Before getting to a protest, we often engage in direct dialogue with the FTB reviewer on complex credits. Motion picture credit cases aren’t adversarial by default — the FTB’s goal is to verify accuracy, not necessarily to minimize the credit. If costs were properly qualified and we can demonstrate that clearly, the review often ends in full credit allowance. We only go to the protest stage when the FTB’s position is factually incorrect and they’re unwilling to correct it through the review process.
Can I sell or transfer my California motion picture tax credit, and does that affect the FTB review?
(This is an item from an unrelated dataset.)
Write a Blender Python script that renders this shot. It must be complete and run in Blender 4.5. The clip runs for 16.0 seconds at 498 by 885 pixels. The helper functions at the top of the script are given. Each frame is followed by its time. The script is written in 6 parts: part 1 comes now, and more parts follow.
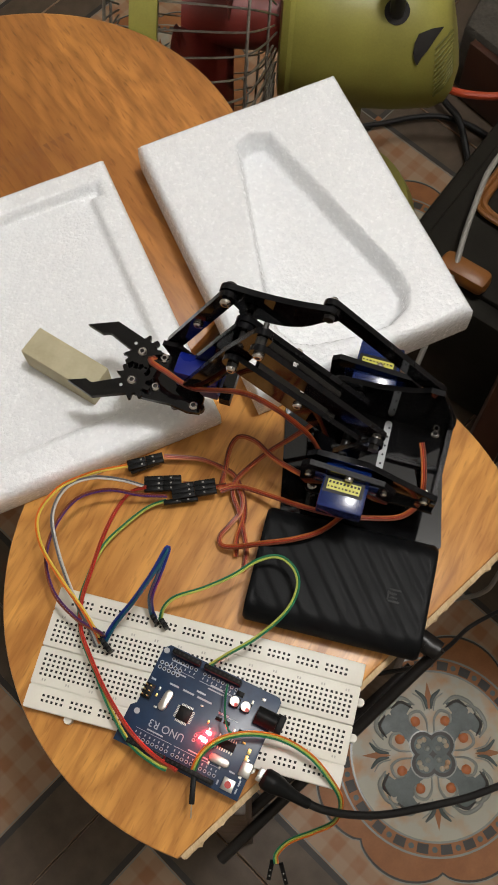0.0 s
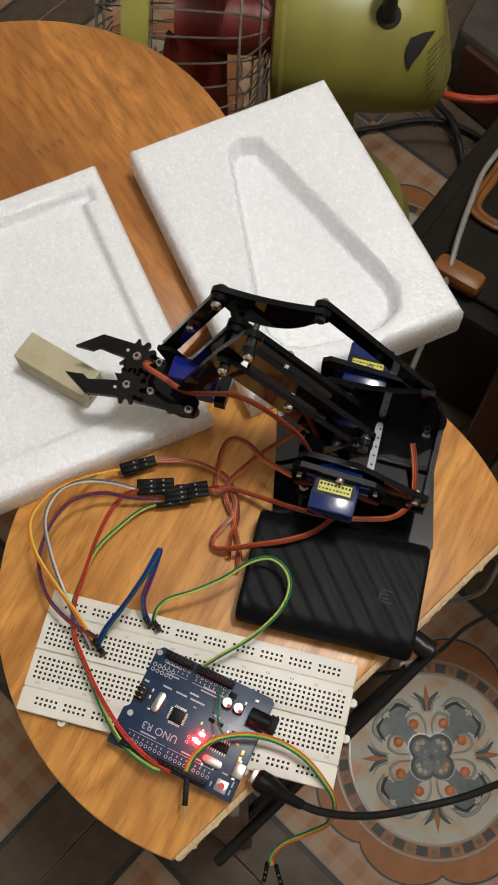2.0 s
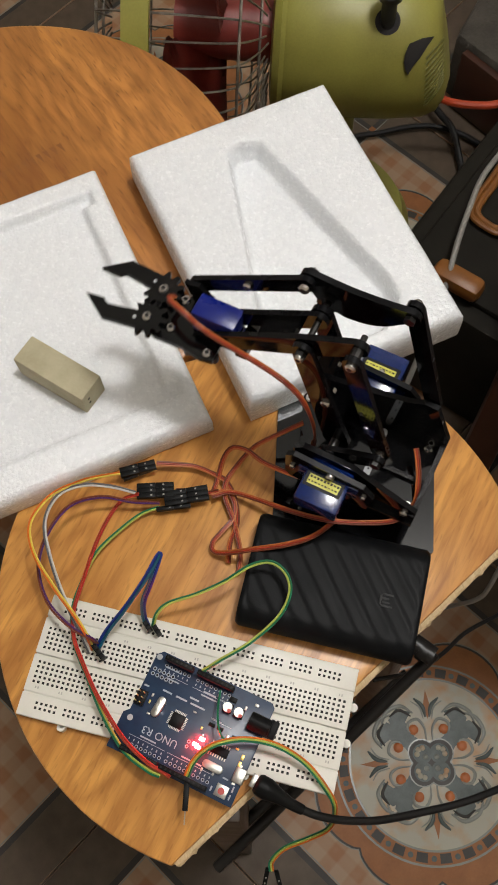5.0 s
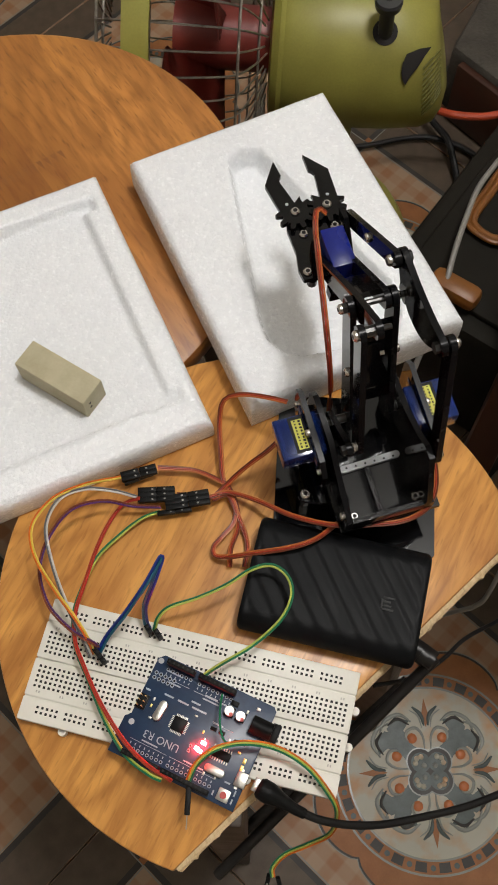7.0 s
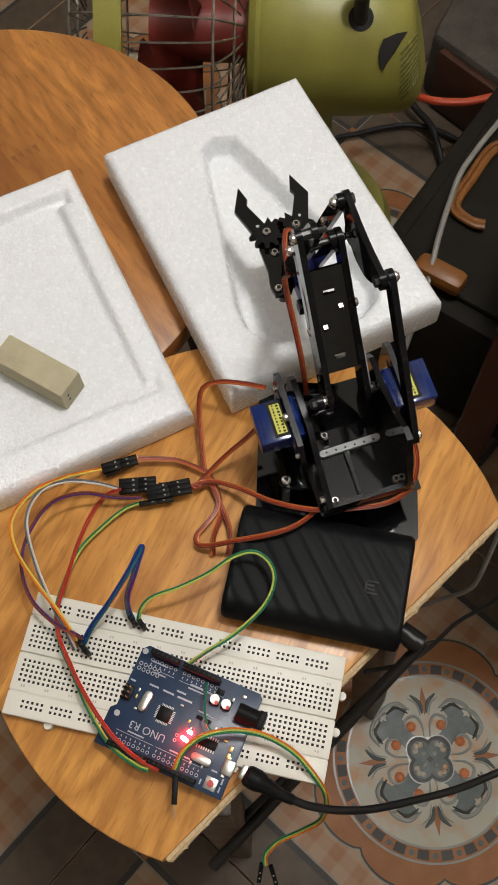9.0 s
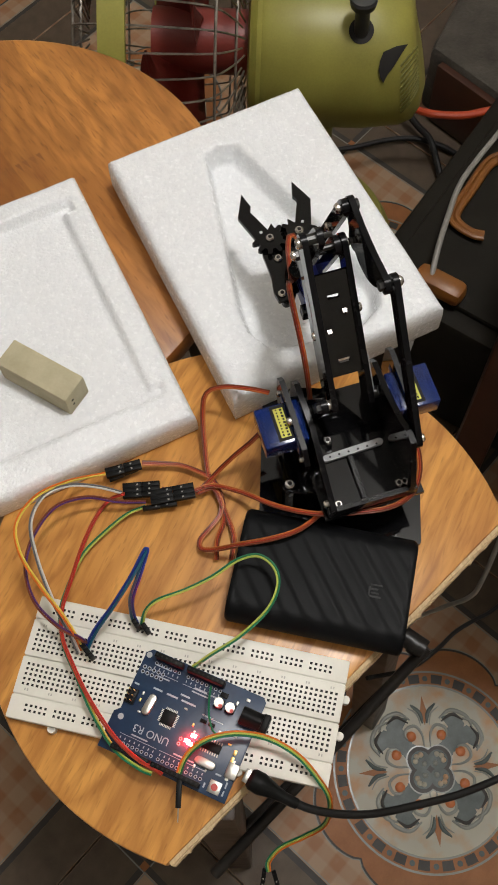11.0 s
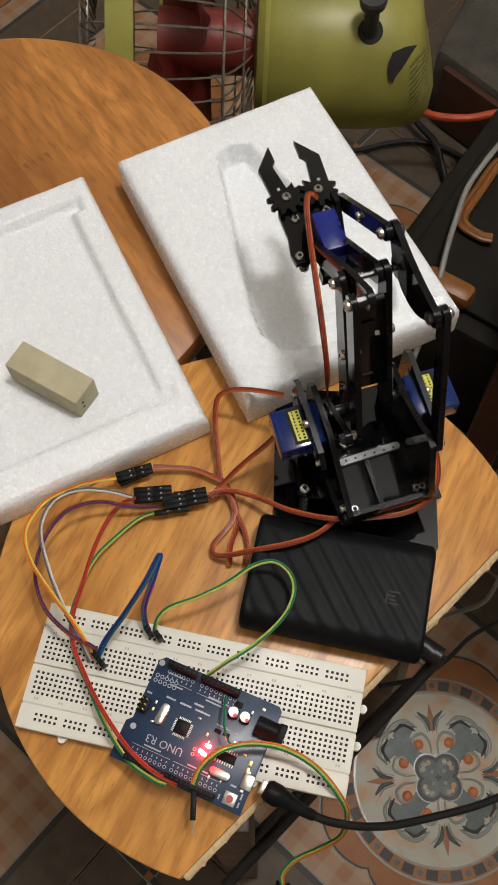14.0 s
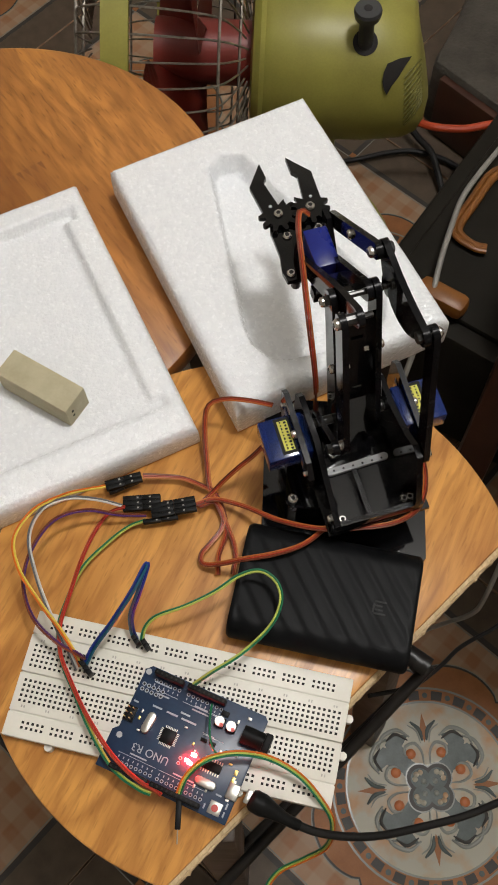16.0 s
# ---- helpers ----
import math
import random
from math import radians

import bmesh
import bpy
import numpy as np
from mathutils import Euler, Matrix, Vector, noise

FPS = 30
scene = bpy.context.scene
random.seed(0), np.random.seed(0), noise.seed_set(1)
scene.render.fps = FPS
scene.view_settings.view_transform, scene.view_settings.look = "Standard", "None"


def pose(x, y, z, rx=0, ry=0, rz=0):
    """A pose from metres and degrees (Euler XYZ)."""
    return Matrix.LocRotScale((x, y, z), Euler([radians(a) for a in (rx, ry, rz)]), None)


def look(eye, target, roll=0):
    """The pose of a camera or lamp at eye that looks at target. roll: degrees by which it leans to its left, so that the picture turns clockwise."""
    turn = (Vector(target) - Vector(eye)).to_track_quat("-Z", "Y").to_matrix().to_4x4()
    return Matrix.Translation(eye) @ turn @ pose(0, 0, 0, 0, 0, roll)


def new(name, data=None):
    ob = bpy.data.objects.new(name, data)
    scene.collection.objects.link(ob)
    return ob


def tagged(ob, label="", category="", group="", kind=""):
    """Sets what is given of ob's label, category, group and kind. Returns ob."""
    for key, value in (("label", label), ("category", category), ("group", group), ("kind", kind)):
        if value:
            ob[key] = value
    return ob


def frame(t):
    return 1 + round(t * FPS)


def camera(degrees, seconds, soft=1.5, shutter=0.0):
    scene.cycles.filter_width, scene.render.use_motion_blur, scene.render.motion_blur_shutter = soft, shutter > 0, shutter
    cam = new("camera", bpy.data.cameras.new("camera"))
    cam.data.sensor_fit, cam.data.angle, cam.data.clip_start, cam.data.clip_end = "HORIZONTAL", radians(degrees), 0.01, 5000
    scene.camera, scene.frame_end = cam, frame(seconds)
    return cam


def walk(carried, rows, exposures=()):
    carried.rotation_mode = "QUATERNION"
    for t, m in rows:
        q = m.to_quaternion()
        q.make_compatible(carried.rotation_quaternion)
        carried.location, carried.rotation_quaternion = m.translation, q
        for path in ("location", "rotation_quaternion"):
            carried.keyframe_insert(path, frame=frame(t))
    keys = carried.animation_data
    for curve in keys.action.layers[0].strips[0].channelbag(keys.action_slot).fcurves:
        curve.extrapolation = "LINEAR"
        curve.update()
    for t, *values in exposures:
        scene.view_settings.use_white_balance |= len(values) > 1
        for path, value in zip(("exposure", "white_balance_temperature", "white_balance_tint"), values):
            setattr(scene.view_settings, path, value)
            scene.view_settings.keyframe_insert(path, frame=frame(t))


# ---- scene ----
cam = camera(29.5, 16.0, soft=1.8, shutter=0.5)
PATH = [
    (0, (0.048, -0.045, 0.505), (-0.155, 0.634, -1.365), -2.5),
    (0.5, (0.049, -0.045, 0.506), (-0.148, 0.639, -1.362), -2.0),
    (1, (0.05, -0.045, 0.506), (-0.153, 0.64, -1.362), -2.5),
    (1.5, (0.053, -0.044, 0.506), (-0.156, 0.641, -1.361), -3.1),
    (2, (0.054, -0.046, 0.506), (-0.156, 0.643, -1.36), -3.2),
    (2.5, (0.053, -0.047, 0.507), (-0.156, 0.645, -1.357), -2.9),
    (3, (0.053, -0.046, 0.509), (-0.151, 0.649, -1.355), -2.5),
    (3.5, (0.054, -0.045, 0.506), (-0.155, 0.645, -1.359), -3.0),
    (4, (0.055, -0.044, 0.505), (-0.161, 0.639, -1.362), -3.9),
    (6.5, (0.051, -0.053, 0.505), (-0.149, 0.683, -1.344), -1.4),
    (7, (0.051, -0.053, 0.504), (-0.153, 0.677, -1.346), -2.0),
    (7.5, (0.053, -0.051, 0.504), (-0.152, 0.675, -1.348), -2.4),
    (8, (0.056, -0.052, 0.505), (-0.152, 0.681, -1.344), -2.7),
    (8.5, (0.058, -0.055, 0.505), (-0.149, 0.679, -1.344), -3.0),
    (9, (0.064, -0.055, 0.499), (-0.145, 0.672, -1.353), -4.1),
    (9.5, (0.059, -0.06, 0.505), (-0.16, 0.691, -1.336), -4.1),
    (10, (0.063, -0.064, 0.506), (-0.156, 0.692, -1.332), -4.2),
    (12.5, (0.055, -0.058, 0.486), (-0.132, 0.703, -1.354), -1.8),
    (13, (0.052, -0.061, 0.488), (-0.141, 0.704, -1.35), -2.1),
    (13.5, (0.05, -0.06, 0.49), (-0.144, 0.705, -1.348), -2.1),
    (14, (0.051, -0.061, 0.49), (-0.149, 0.708, -1.345), -2.6),
    (14.5, (0.055, -0.063, 0.492), (-0.146, 0.714, -1.34), -2.7),
    (15, (0.055, -0.064, 0.491), (-0.148, 0.718, -1.339), -2.7),
    (15.5, (0.056, -0.061, 0.492), (-0.148, 0.722, -1.337), -2.5),
    (16, (0.057, -0.059, 0.492), (-0.147, 0.723, -1.338), -2.3),
]
walk(cam, [(t, look(eye, target, roll)) for t, eye, target, roll in PATH])

# ---- world and light ----
FLOOR = -0.45
world = bpy.data.worlds.new("room_air")
scene.world = world
world.use_nodes = True
world.node_tree.nodes["Background"].inputs[0].default_value = (0.9, 0.8, 0.7, 1)
world.node_tree.nodes["Background"].inputs[1].default_value = 0.02
scene.view_settings.exposure = 0.0
lamp_data = bpy.data.lights.new("ceiling_lamp", "POINT")
lamp_data.shadow_soft_size = 0.11
lamp_data.energy, lamp_data.color = 63.0, (0.985, 0.965, 0.945)
lamp = new("ceiling_lamp", lamp_data)
lamp.matrix_world = look((0.36, 0.36, 1.98), (0.36, 0.36, 0))


# ---- materials ----
def shader(name):
    m = bpy.data.materials.new(name)
    m.use_nodes = True
    n, l = m.node_tree.nodes, m.node_tree.links
    return m, n, l, n["Principled BSDF"]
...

California’s film production credit under R&TC Section 17053.95 is generally not transferable for most taxpayers — it’s applied against the claiming taxpayer’s own liability. However, the Independent Film credit and certain improved credits available to specific production types allow for a buyback program where the California Film Commission repurchases the credit at 85 to 90 cents on the dollar. If a production company can’t use all its credits against its own liability, the buyback program provides liquidity rather than a true market transfer.
For investors in qualified motion picture partnerships that pass through credits on K-1s, the investor claims the credit directly on their individual California return. The FTB 3542A in that context is reviewing whether the investor’s claimed credit matches the K-1 allocation and whether the underlying production qualified. The transfer of the credit from the production entity to the investor through the K-1 is scrutinized — the entity’s tax return must show the credit allocation clearly, and each investor’s K-1 must reconcile to the entity’s total credit claimed.
If you received the 3542A as an investor (not as the production company directly), get in touch with the production’s accounting team immediately. They hold the Film Commission certificate, the production expenditure records, and the entity-level credit calculation. You need their documentation to complete your response. We coordinate between investor clients and production accountants regularly in these situations.